[start]

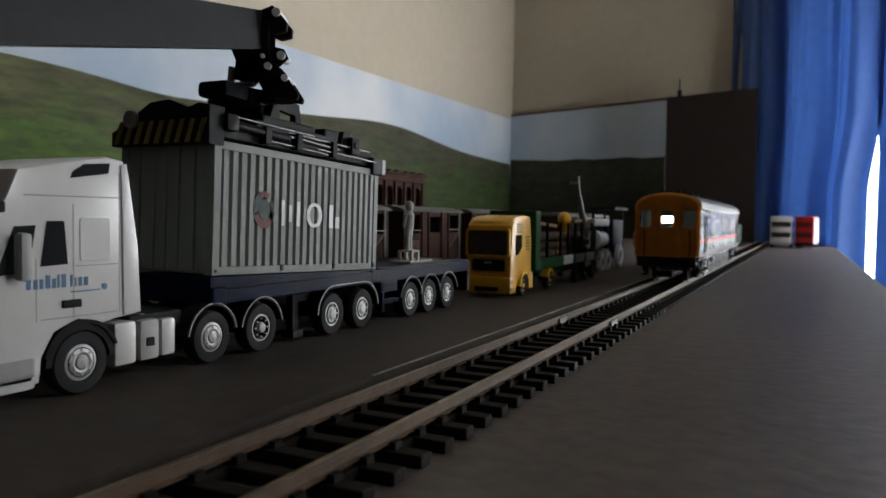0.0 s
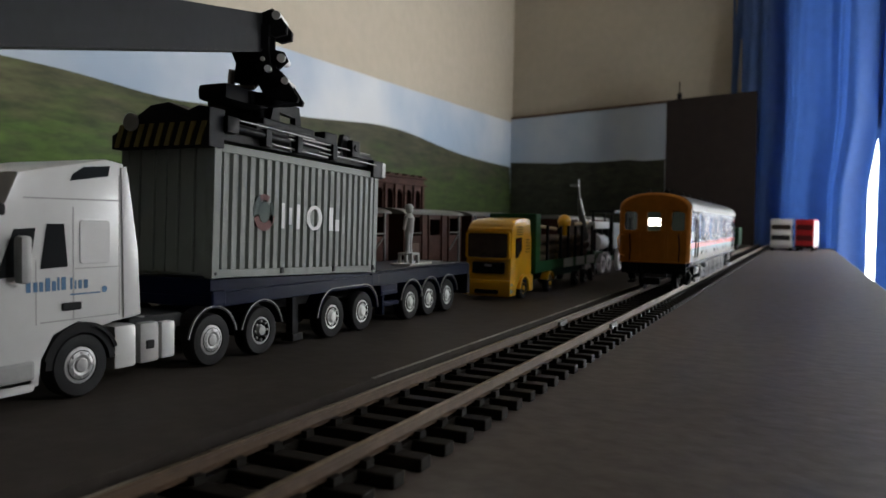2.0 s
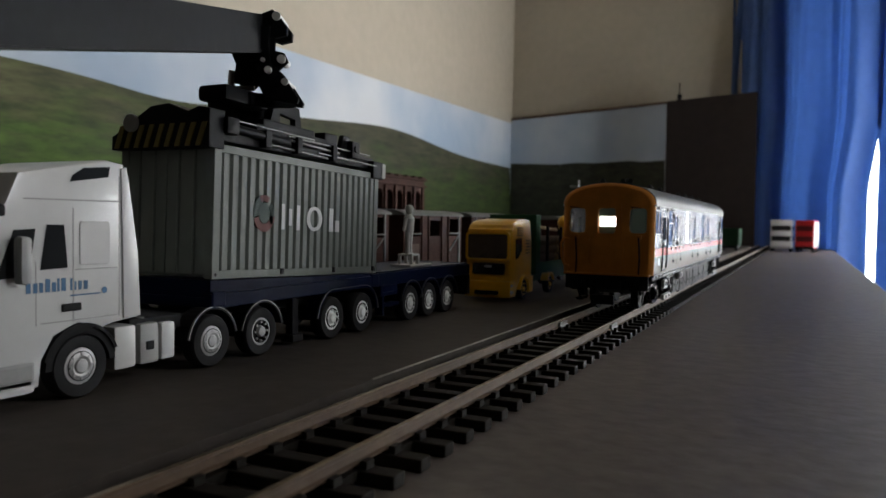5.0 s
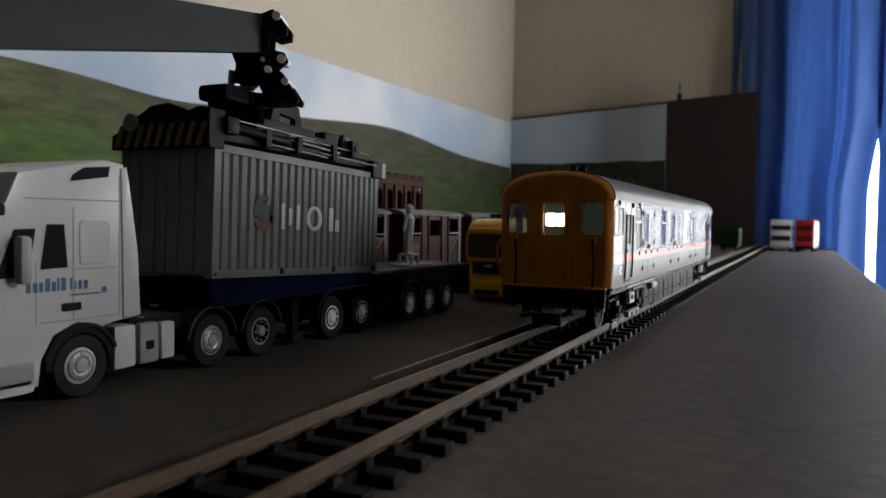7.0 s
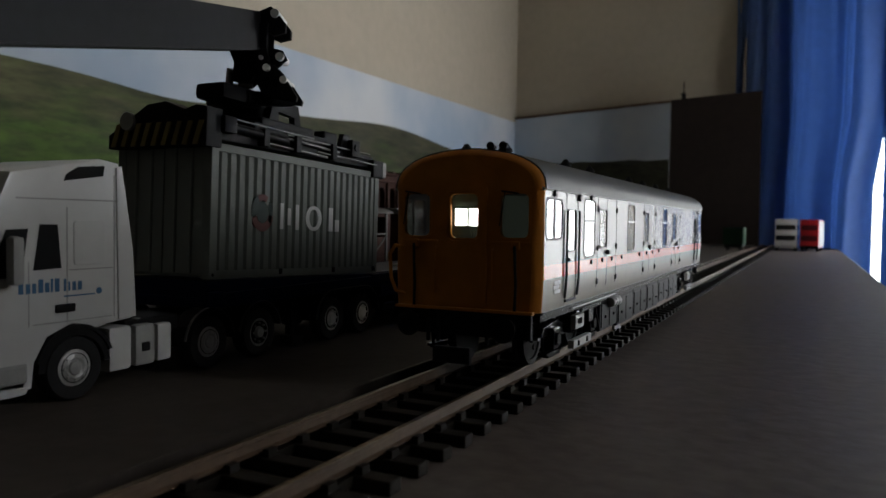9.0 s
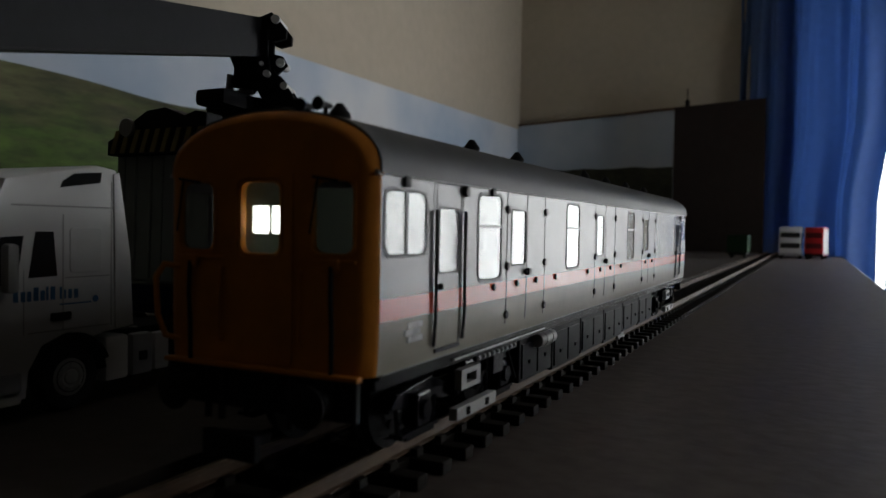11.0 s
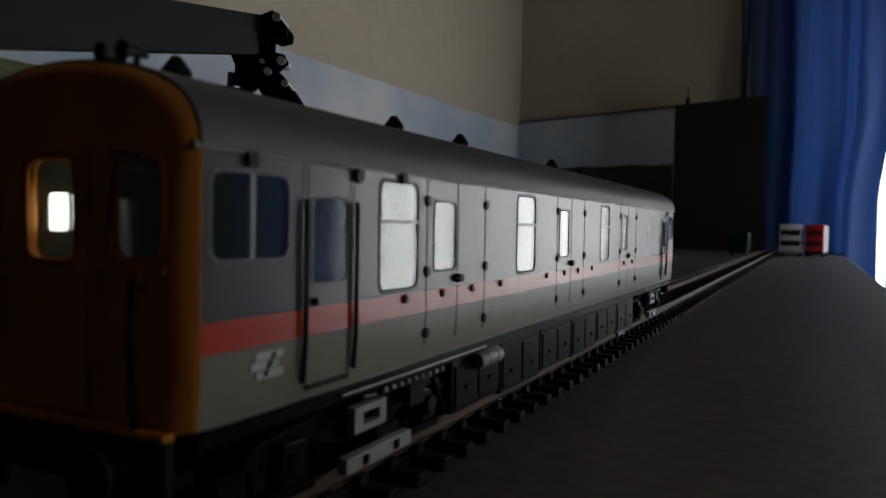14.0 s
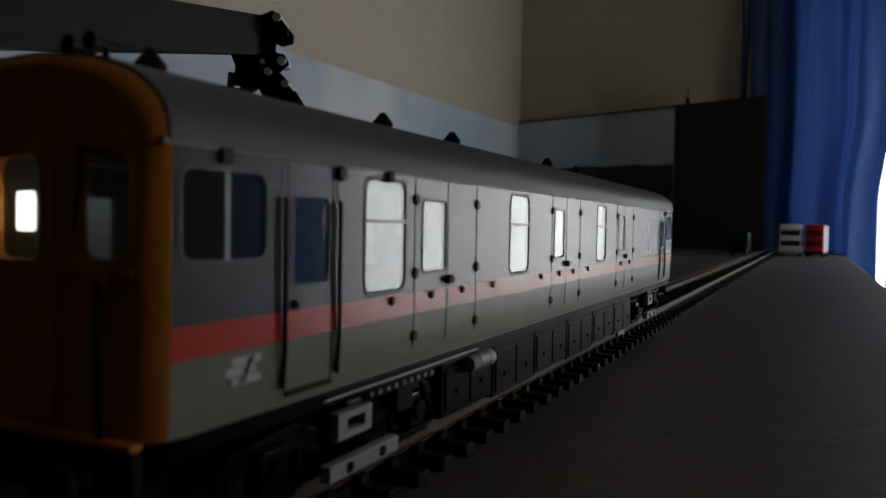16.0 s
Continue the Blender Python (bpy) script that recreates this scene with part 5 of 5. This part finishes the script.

[end]

» THE TASK
All of the material above should be reproduced exactly, except the pictures.

» WRITTEN ANSWER
0.0 s
2.0 s
5.0 s
7.0 s
9.0 s
11.0 s
14.0 s
16.0 s
Continue the Blender Python (bpy) script that recreates this scene with part 5 of 5. This part finishes the script.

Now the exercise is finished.